The wicked nature of the problem and findings of the failures of traditional improvement efforts support the decision to use design thinking to process development. Service design tools are described as suitable tools to “help deal with complexity and multiple stakeholders that are inherent in services” (Polaine, et al., 2013). Design thinking (and service design) is an interdisciplinary approach (Stickdorn & Schneider, 2011), (Costa, et al., 2018). It can be reasoned that since the product development process includes the combined input from several experts from various fields, it is appropriate to use a methodology that uses this

property of the problem as its strength. That strength is amplified by the other nature of this methodology: it is co-creative. “All stakeholders should be included in the service design process” (Stickdorn & Schneider, 2011). Sense-making, together with all the relevant stakeholders with tools capable of creating solutions to wicked problems, supports design thinking as a PD process development method.

The application of this methodology starts by thinking about how we can integrate the stakeholders into designing it (Polaine, et al., 2013). Developing processes with this methodology does not mean leaving the lean principles out of the equation. The design process encircles around identifying what brings value and how to resolve user pain points.

The idea is that removing user pain points can improve the overall user experience radically (Kraft, 2012), forms the basis of the hypothesis for this thesis work.

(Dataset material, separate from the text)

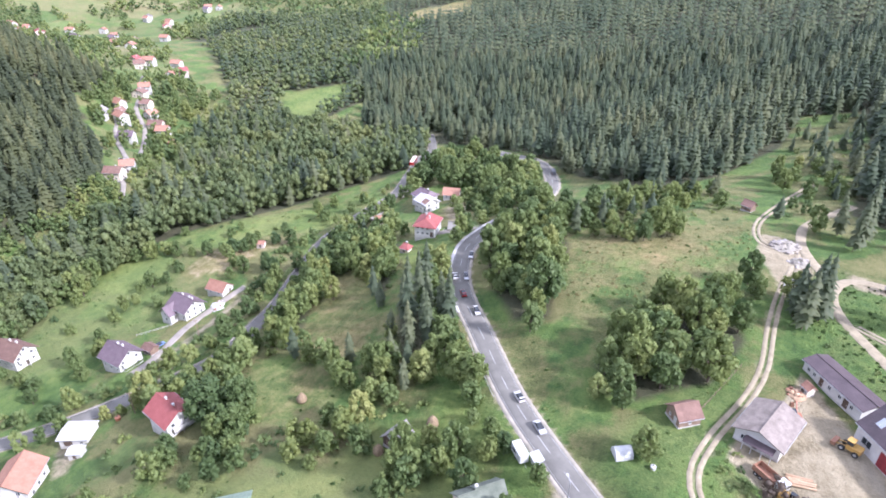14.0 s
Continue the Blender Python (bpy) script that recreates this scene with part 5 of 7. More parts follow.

The intent is to present the product development process as a service with a communicated value proposition that is perceived by the users. This value proposition is increased by removing any user pain points from the service (or PD process). Using the service, users create value as co-creators (Costa, et al., 2018). As an outcome of this value co-creation process, the company can extract value in product development process results while the users also receive value (job satisfaction). Employees also receive their share of the value company can create when they can successfully create new value propositions (products or services) aligned with the market demand and customer needs.